▸ Provided entries:
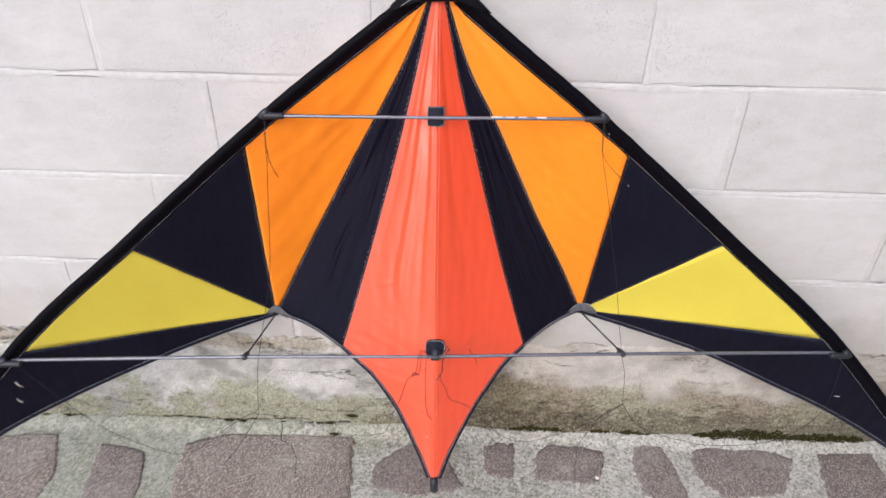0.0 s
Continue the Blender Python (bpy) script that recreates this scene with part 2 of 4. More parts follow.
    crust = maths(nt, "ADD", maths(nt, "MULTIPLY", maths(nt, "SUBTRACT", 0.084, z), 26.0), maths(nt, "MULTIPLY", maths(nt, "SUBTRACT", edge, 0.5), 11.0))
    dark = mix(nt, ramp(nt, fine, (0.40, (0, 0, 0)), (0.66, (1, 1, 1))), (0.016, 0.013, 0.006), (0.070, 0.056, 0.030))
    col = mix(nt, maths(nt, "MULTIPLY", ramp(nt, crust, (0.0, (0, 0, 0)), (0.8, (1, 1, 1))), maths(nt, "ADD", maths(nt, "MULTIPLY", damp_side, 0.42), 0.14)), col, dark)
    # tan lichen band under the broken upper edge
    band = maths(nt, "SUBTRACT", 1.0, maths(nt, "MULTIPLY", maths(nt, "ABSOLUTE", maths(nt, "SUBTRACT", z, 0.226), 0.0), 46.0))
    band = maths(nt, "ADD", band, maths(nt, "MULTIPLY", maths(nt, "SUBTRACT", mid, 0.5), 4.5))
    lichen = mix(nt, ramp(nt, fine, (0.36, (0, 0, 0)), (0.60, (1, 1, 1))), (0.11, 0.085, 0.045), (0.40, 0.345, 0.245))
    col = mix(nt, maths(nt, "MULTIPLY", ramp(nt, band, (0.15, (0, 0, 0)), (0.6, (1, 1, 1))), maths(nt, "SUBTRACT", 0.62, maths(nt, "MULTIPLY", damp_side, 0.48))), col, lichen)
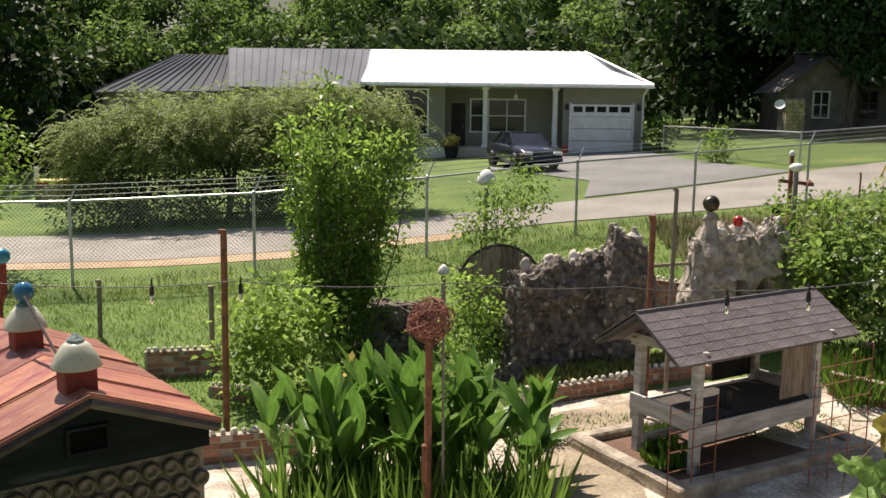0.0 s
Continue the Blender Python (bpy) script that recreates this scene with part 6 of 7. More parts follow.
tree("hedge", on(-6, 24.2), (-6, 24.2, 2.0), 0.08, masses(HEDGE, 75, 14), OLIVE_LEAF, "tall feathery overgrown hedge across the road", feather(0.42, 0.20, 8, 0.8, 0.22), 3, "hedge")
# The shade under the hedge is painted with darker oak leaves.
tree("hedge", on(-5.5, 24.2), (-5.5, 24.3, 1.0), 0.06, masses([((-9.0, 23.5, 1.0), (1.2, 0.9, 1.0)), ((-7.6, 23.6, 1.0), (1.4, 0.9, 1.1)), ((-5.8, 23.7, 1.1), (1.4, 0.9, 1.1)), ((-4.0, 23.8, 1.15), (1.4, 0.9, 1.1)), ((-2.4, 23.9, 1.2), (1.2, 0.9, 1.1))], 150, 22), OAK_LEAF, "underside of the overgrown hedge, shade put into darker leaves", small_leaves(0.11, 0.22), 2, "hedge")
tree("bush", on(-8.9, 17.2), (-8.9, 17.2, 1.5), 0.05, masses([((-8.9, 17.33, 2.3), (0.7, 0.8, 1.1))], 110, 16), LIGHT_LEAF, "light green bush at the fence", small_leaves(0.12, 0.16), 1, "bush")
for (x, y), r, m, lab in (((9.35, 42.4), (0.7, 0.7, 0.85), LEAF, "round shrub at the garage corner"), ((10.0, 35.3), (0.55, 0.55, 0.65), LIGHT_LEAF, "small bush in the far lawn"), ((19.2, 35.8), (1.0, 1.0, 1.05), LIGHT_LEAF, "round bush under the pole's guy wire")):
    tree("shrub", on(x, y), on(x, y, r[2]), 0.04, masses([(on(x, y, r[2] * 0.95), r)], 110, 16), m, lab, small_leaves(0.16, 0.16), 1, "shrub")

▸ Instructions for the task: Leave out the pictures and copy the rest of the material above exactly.

▸ Correct answer:
0.0 s
Continue the Blender Python (bpy) script that recreates this scene with part 2 of 4. More parts follow.
    crust = maths(nt, "ADD", maths(nt, "MULTIPLY", maths(nt, "SUBTRACT", 0.084, z), 26.0), maths(nt, "MULTIPLY", maths(nt, "SUBTRACT", edge, 0.5), 11.0))
    dark = mix(nt, ramp(nt, fine, (0.40, (0, 0, 0)), (0.66, (1, 1, 1))), (0.016, 0.013, 0.006), (0.070, 0.056, 0.030))
    col = mix(nt, maths(nt, "MULTIPLY", ramp(nt, crust, (0.0, (0, 0, 0)), (0.8, (1, 1, 1))), maths(nt, "ADD", maths(nt, "MULTIPLY", damp_side, 0.42), 0.14)), col, dark)
    # tan lichen band under the broken upper edge
    band = maths(nt, "SUBTRACT", 1.0, maths(nt, "MULTIPLY", maths(nt, "ABSOLUTE", maths(nt, "SUBTRACT", z, 0.226), 0.0), 46.0))
    band = maths(nt, "ADD", band, maths(nt, "MULTIPLY", maths(nt, "SUBTRACT", mid, 0.5), 4.5))
    lichen = mix(nt, ramp(nt, fine, (0.36, (0, 0, 0)), (0.60, (1, 1, 1))), (0.11, 0.085, 0.045), (0.40, 0.345, 0.245))
    col = mix(nt, maths(nt, "MULTIPLY", ramp(nt, band, (0.15, (0, 0, 0)), (0.6, (1, 1, 1))), maths(nt, "SUBTRACT", 0.62, maths(nt, "MULTIPLY", damp_side, 0.48))), col, lichen)
0.0 s
Continue the Blender Python (bpy) script that recreates this scene with part 6 of 7. More parts follow.
tree("hedge", on(-6, 24.2), (-6, 24.2, 2.0), 0.08, masses(HEDGE, 75, 14), OLIVE_LEAF, "tall feathery overgrown hedge across the road", feather(0.42, 0.20, 8, 0.8, 0.22), 3, "hedge")
# The shade under the hedge is painted with darker oak leaves.
tree("hedge", on(-5.5, 24.2), (-5.5, 24.3, 1.0), 0.06, masses([((-9.0, 23.5, 1.0), (1.2, 0.9, 1.0)), ((-7.6, 23.6, 1.0), (1.4, 0.9, 1.1)), ((-5.8, 23.7, 1.1), (1.4, 0.9, 1.1)), ((-4.0, 23.8, 1.15), (1.4, 0.9, 1.1)), ((-2.4, 23.9, 1.2), (1.2, 0.9, 1.1))], 150, 22), OAK_LEAF, "underside of the overgrown hedge, shade put into darker leaves", small_leaves(0.11, 0.22), 2, "hedge")
tree("bush", on(-8.9, 17.2), (-8.9, 17.2, 1.5), 0.05, masses([((-8.9, 17.33, 2.3), (0.7, 0.8, 1.1))], 110, 16), LIGHT_LEAF, "light green bush at the fence", small_leaves(0.12, 0.16), 1, "bush")
for (x, y), r, m, lab in (((9.35, 42.4), (0.7, 0.7, 0.85), LEAF, "round shrub at the garage corner"), ((10.0, 35.3), (0.55, 0.55, 0.65), LIGHT_LEAF, "small bush in the far lawn"), ((19.2, 35.8), (1.0, 1.0, 1.05), LIGHT_LEAF, "round bush under the pole's guy wire")):
    tree("shrub", on(x, y), on(x, y, r[2]), 0.04, masses([(on(x, y, r[2] * 0.95), r)], 110, 16), m, lab, small_leaves(0.16, 0.16), 1, "shrub")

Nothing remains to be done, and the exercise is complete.